The deputy speaker’s ruling is far more troubling as a matter of law. A member of parliament who acts on the behest of a foreign power would be guilty of treason or, more prosaically, of acting “in a manner prejudicial to the sovereignty, integrity or security of Pakistan.” Under Article 63A, a person who acts in such manner is liable to be disqualified but, and here’s the kicker, if and only if “he has been convicted by a court of competent jurisdiction.”
By preventing the members of the opposition from voting, the deputy speaker acted illegally because there is – till date – no judgment of a competent court stating that every member of the opposition was guilty of treason.
The same principle operates at the level of political parties. A political party which operates in a manner prejudicial to the integrity of Pakistan can be declared illegal by the federal government. However, under Article 17 of the constitution, the federal government must submit a reference to this effect directly to the Supreme Court. No such reference has been filed till date. The deputy speaker’s ruling is therefore also illegal because it usurps the role of the federal government and the Supreme Court of Pakistan.
There is good reason why the constitution reserves such judgments for the courts and does not leave them to partisan politicians. If today, the entire opposition can be disenfranchised on the basis of one man’s suspicions of treason, then tomorrow the entire opposition can be disenfranchised on the basis of different suspicions. No parliamentary system can work in such manner.
The argument that Article 69 prevents the Supreme Court from overruling the deputy speaker is equally feeble. Article 69 is expressly limited to “irregularities of procedure.” Disenfranchising the entire opposition on the basis of unverified allegations is not an “irregularity of procedure.” It is a travesty. In any event, there are multiple judgments stating that courts may intervene on substantive grounds.

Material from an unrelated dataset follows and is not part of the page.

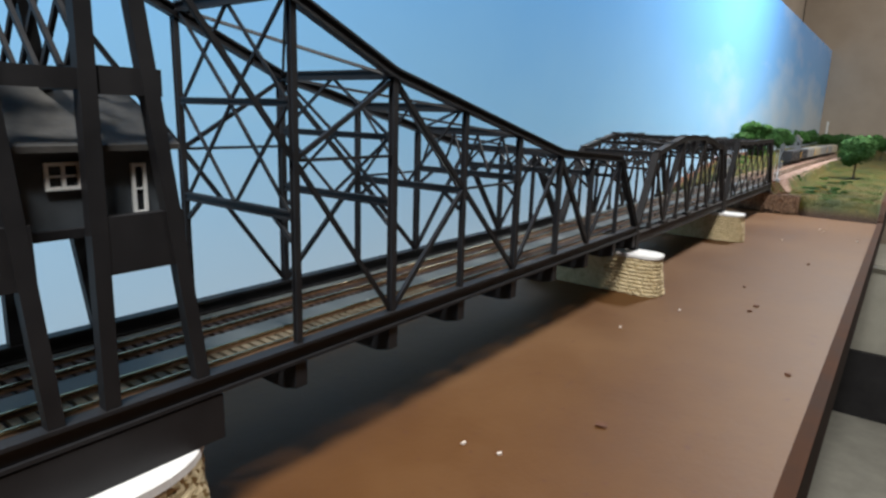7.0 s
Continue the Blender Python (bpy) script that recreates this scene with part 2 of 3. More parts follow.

Pakistan has a tortured history of slowly moving towards democracy. At every step of the way, we have heard pundits intone that our people are too stupid to be entrusted with real power, that democracy does not suit the genius of our people and that left to themselves, the bloody civilians will invariably make a hash of government. As always, the people are blameless. It is their leaders – and in this case, specifically Imran Khan – who have proven themselves unfit for democracy.
Ours is a parliamentary system, not a presidential system. The foundational unit of our democracy is not the voter but each of their elected representatives. It is theoretically possible that an MNA may commit treason. But to casually impute treason to almost 200 parliamentarians on the basis of an unverified letter containing impressions of a month-old conversation is to hold all parliamentarians in contempt. I understand that Mr Suri took this step to please the prime minister. But Mr Khan is not above the system. To the extent he enjoys our respect as the prime minister, he holds that office by virtue of the votes of the same parliamentarians he now calls traitors.